Increasing numbers of people are also moving from rural areas to large cities to find work. In this way, localized contagions from villages in remote areas reach large population centres, where the newly introduced infection multiplies and spreads along highways and railroads and by airplane.

Forced Displacement Due to War or Civil Strife

The number of displaced people is rising due to conflict and this also has a direct impact on the proliferation of infectious diseases. Dr. Monath explains that: “Refugees are often in poor health and … any pathogens they may be infected with are transported ... to wherever they end up.”

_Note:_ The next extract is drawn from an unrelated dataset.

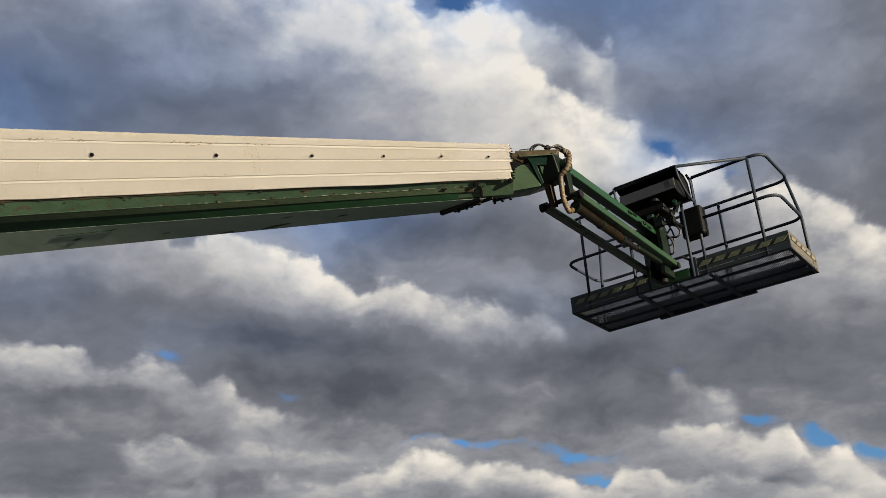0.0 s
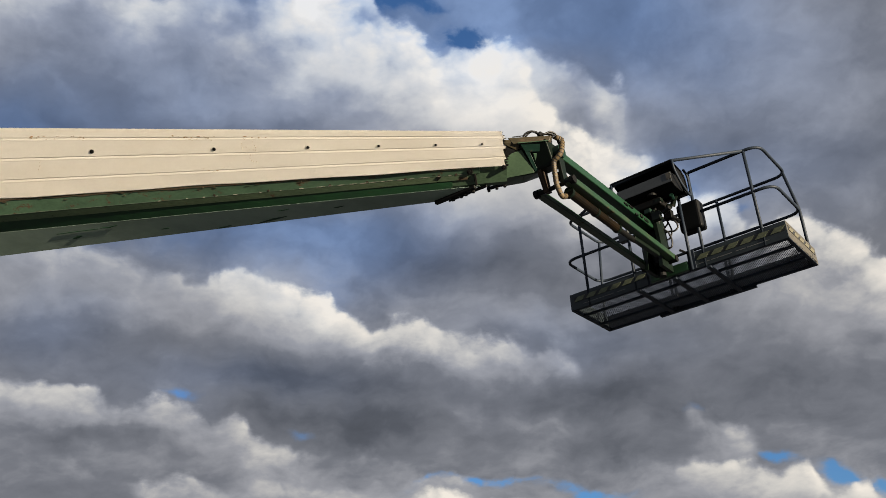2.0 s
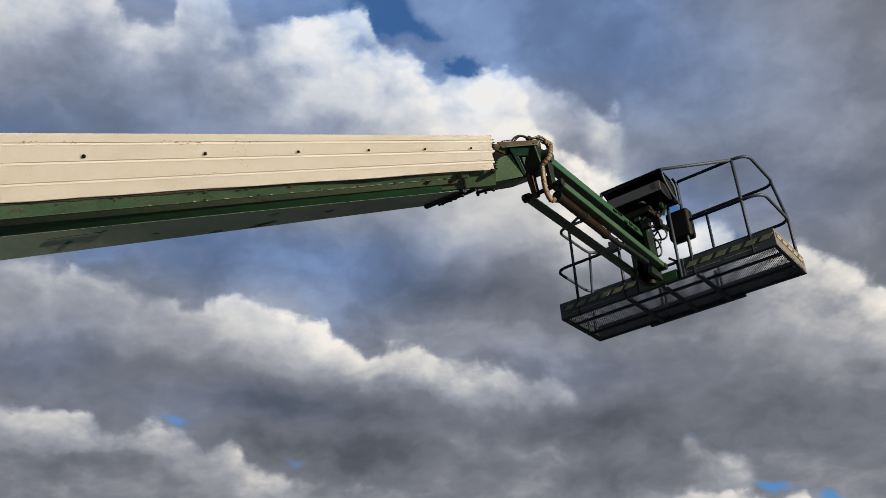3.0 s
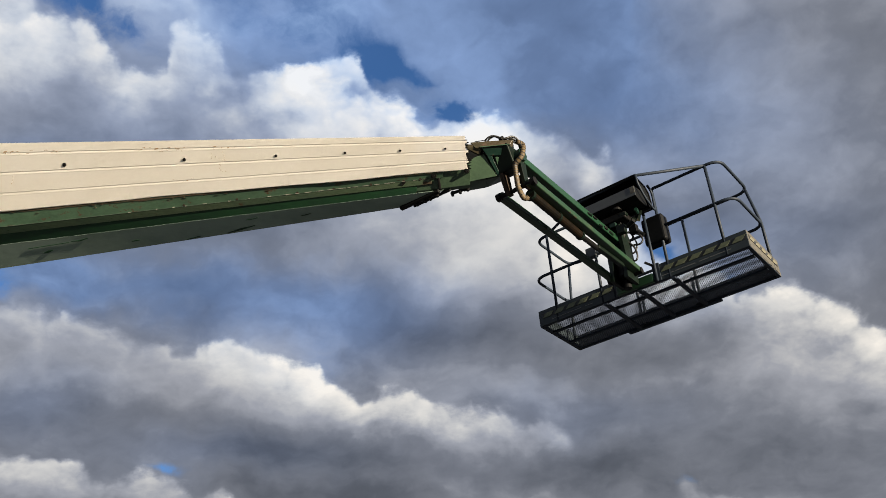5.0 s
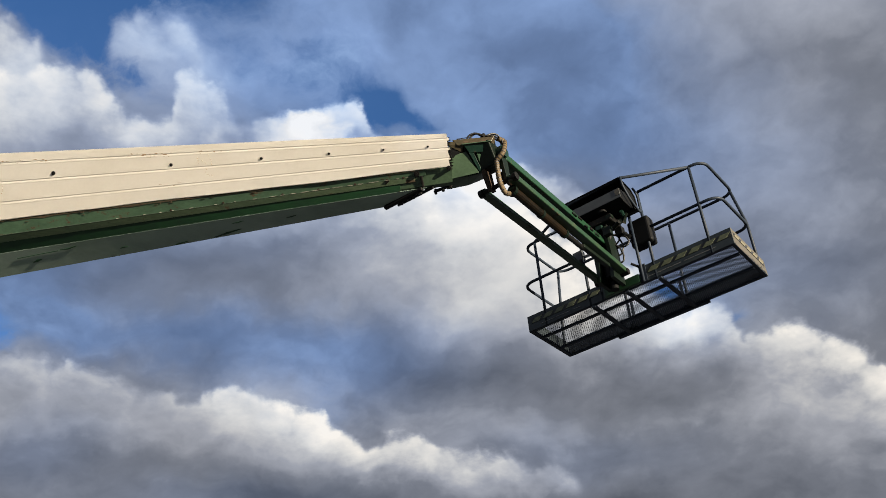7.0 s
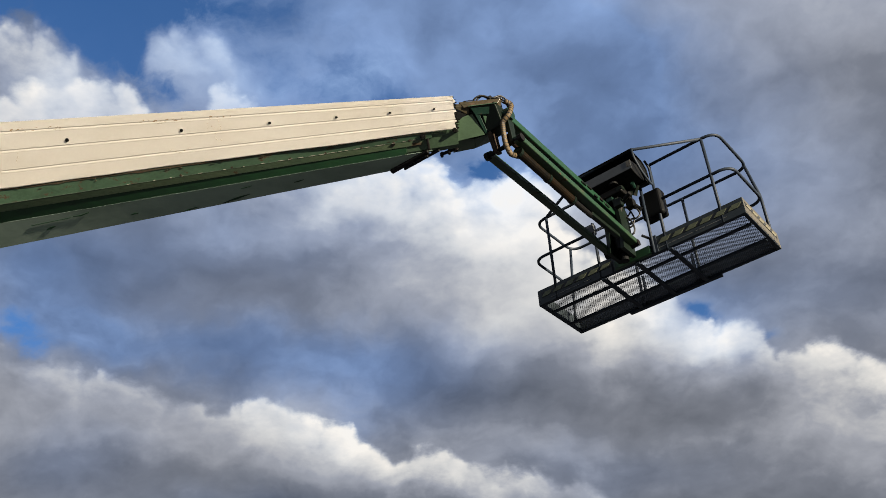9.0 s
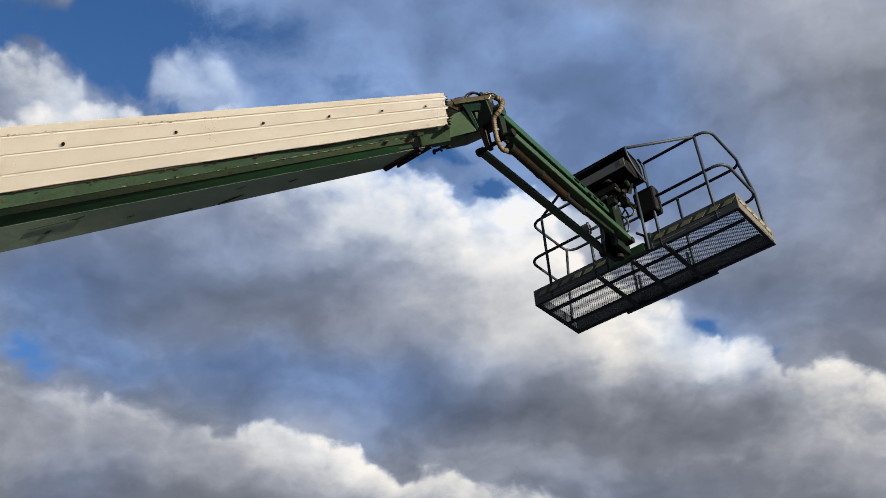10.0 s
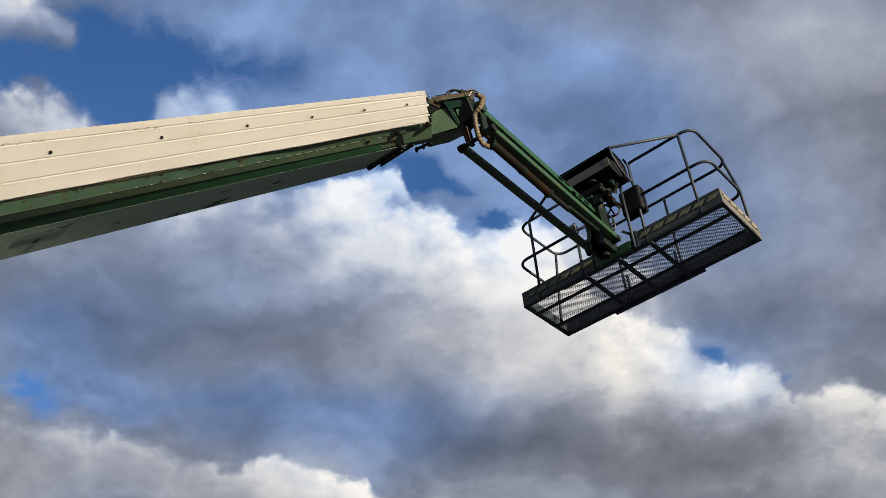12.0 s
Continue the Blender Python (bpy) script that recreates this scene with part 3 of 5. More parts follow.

A case in point would be the 800,000 Rwandan refugees who migrated into Zaire in 1994. Cholera and shigella dysentery swept through the camps, killing nearly 50,000 people in the first month.

Human Morality and Disease

The 1960s brought dramatic changes in human behaviour, particularly in terms of sexual activity. Having multiple or concurrent sexual partners was unacceptable in the early 1900s, but by the latter half of the 20th century it had become the norm in many societies. At the same time, intravenous drug use became rampant, with drug users often sharing needles.

This behaviour fuelled the spread of HIV, hepatitis C, genital herpes and other sexually transmitted diseases—all of which are transmitted through the transference of body fluids.

Overuse of Antibiotics Creates Deadly New Superbugs

Widespread antibiotic use, even when antibiotics may not be called for, has created new antibiotic-resistant bacteria. Hugh Pennington, President of the Society for General Microbiology in the United Kingdom, explains the process this way: “When people take antibiotics, the drug kills the defenceless bacteria, leaving behind—or ‘selecting’—those that can resist it. These renegade bacteria then multiply and become the predominant microorganism.”

Adding to the problem, North American livestock producers have been feeding antibiotics to their animals to promote growth and as a preventative disease-control measure. This has turned the livestock into a reservoir of drug-resistant germs, and if people eat undercooked, contaminated meat, they can become infected with antibiotic-resistant bacteria.

Biblical Perspectives

  • A lot of the zoonotic diseases wouldn’t be a problem if people weren’t consuming biblically “unclean” animals, which harbour contagious diseases domesticated “clean” animals do not. We’re told in Leviticus 11 and Deuteronomy 14 which types of animals should and should not be eaten.

  • Deuteronomy 23:12-13 instructs human waste to be buried outside the community, away from where people are living, but people forced to live in overcrowded megacities and refugee camps are faced with inadequate waste disposal systems, resulting in contaminated food and water supplies.

  • The Bible is also clear about what constitutes sexually immoral behaviour, which is the root cause of the spread of AIDS and other sexually transmitted diseases. In Leviticus 18 and 20 God prohibits incestuous relationships, extramarital and premarital sex, homosexuality and unnatural acts with animals. 

Ultimately, disease outbreaks and pandemics are a result of mankind’s broken relationship with God. God warned of the consequences of disobedience, which included the outbreak of disease, but as the ancient Israelites persistently disobeyed God’s instruction, so has every society since, and we therefore reap the consequences.